Tuesday, March 28, 2006
I have always been excellent at following rules and making things work. I am very proficient at doing things efficiently and well. However, I don't enjoy it in the slightest. My favourite thing is making it up as I go along, relying on my ability and intuition, dancing in the moment with whatever comes up.
So I start this great program designed to help me become a big success in my self-employment journey, and immediately get plunged into this strange world of sales and marketing and networking and taxes and policies and trademarks and....basically, plenty of things to DO. Doing all this made me feel very competant and on top of things. In fact, I searched the internet for even more information about what to do and how to do it well.

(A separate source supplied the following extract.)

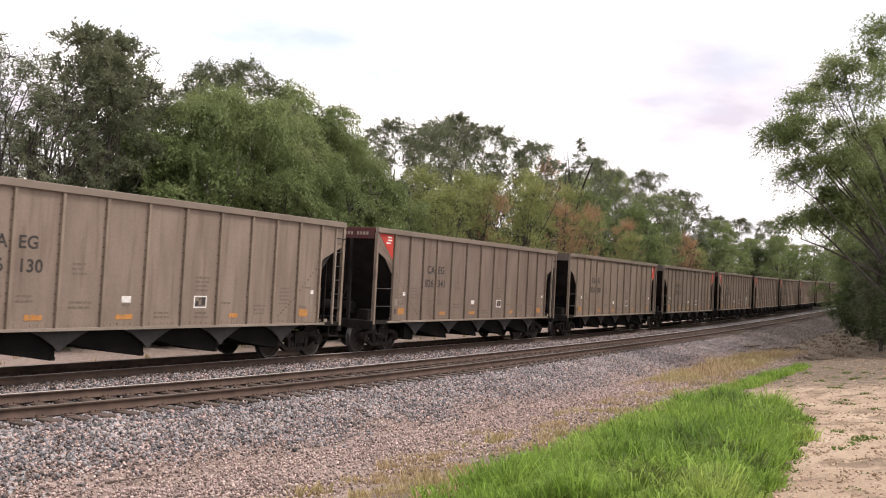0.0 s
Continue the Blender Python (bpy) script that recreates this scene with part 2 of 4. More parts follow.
def slab(bm, poly, y0, y1):
    """A flat plate: a polygon in x and z, from y0 to y1."""
    a = [bm.verts.new((x, y0, z)) for x, z in poly]
    b = [bm.verts.new((x, y1, z)) for x, z in poly]
    bm.faces.new(a)
    bm.faces.new(b[::-1])
    for i in range(len(poly)):
        j = (i + 1) % len(poly)
        bm.faces.new((a[j], a[i], b[i], b[j]))
    return bm


def tube(bm, p, q, r0, r1=None, n=6, caps=True):
    p, q, r1 = Vector(p), Vector(q), r0 if r1 is None else r1
    w = (q - p).normalized()
    u = w.orthogonal().normalized()
    v = w.cross(u)
    rings = [[bm.verts.new(c + r * (math.cos(k * math.tau / n) * u + math.sin(k * math.tau / n) * v)) for k in range(n)]
             for c, r in ((p, r0), (q, r1))]
    for k in range(n):
        bm.faces.new((rings[0][k], rings[0][(k + 1) % n], rings[1][(k + 1) % n], rings[1][k]))
    if caps:
        bm.faces.new(rings[0][::-1])
        bm.faces.new(rings[1])
    return bm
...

Yet despite all I have done, I felt that I wasn't accomplishing much. It all seemed a bit empty and annoyingly corporate. I was able to see, through this inspired coaching, that it was because I was receiving advice focused on a goal that didn't interest me. I don't want my company to become the next McDonalds or IBM, and I certainly don't want to sell it off and make wads of cash.
It became abundantly clear that I needed to make a strong stand rejecting other people's views on the "right way" to be an entrepreneur. So I bundled up all of the handouts and flyers and notes I had made and took them down to the beach and burnt them. It took a surprisingly long time, and it turned into a great meditation on trust and freedom. When I left, because it started to snow, I felt so much stronger.
This is not to say that I don't need help; of course I do, and I ask for it all the time. But I need to trust my own instincts about what is important and take the next step that makes sense to me, even though it might appear crazy to a traditional business advisor.